中は小部屋が連なっており博物館というより大学の研究室のよう。入ってすぐの小部屋にはいきなり、多数の機械が無造作に展示してありテンションがあがる。

別の小部屋にはアナログコンピューターがその原理の解説とともに展示してある。

通路には計算尺の展示も。実家には父が昔使っていた計算尺があり使い方を教えてもらったことがあったが、電卓が無かった時代、科学者や技術者はこのような単純な道具で複雑かつ高度な数学計算を行っていた事実に感銘を覚える。

その奥の大部屋には、1960年代からの、数々のデジタルコンピューターが所狭しと展示(無造作においてある)されていて圧巻。一つ一つをじっくりと見てみたいがそれはまたの機会にしよう。

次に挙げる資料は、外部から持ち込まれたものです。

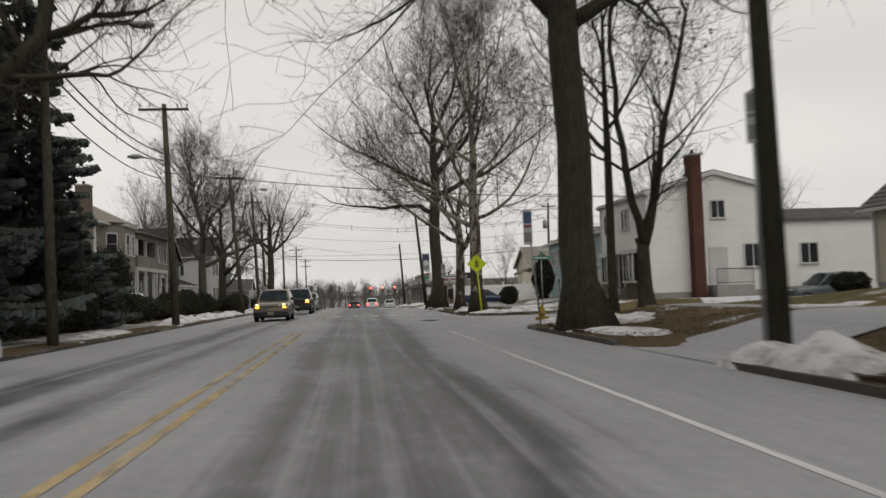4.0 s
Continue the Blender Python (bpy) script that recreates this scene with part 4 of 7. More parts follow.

1950年代のWITCHコンピューター。一部稼働するように復元されている。

世界初の電卓「ANITA MK8」。初めて見る実物に感激!


数々の初期のデジタルコンピューターを堪能し、お目当てのCOLOSSUSの部屋に向かう。まずはドイツ最強の暗号機、LORENTZの実物。内部構造は極めて複雑。



GC&CSの研究者や技術者は、見たことの無いLORENTZ暗号機の仕組みを、種々傍受した情報と理論計算で推定し、その暗号をテレタイプで送信する機械本体を組み上げた。


この部屋には、暗号無線・テレタイプ等を傍受するために使用されていた受信設備が復元されている。


そして隣の部屋にあるのが、LORENTZ暗号解読のために設計された世界発のデジタルコンピューター「COLOSSUS]。完全稼働の状態に復元されて展示されている。


昔、技術者であったであろうボランティアガイドが詳細を説明してくれる。


当時の最先端の科学技術の粋を集めた展示品の数々に、時を忘れて見入る。

しかし、一方で軍事が科学技術を発展させる大きな原動力になってきた冷酷な事実を決して忘れてはいけない、という思いを強くさせる展示であった。

ここで解読された情報の一つ一つが、日本含めて何千、何万という兵士や民間人の人生に大きく関わってきたという事実を踏まえて、再び、Imitation Gameを観てみたいと思う。

*写真は館員の許可を得て撮影。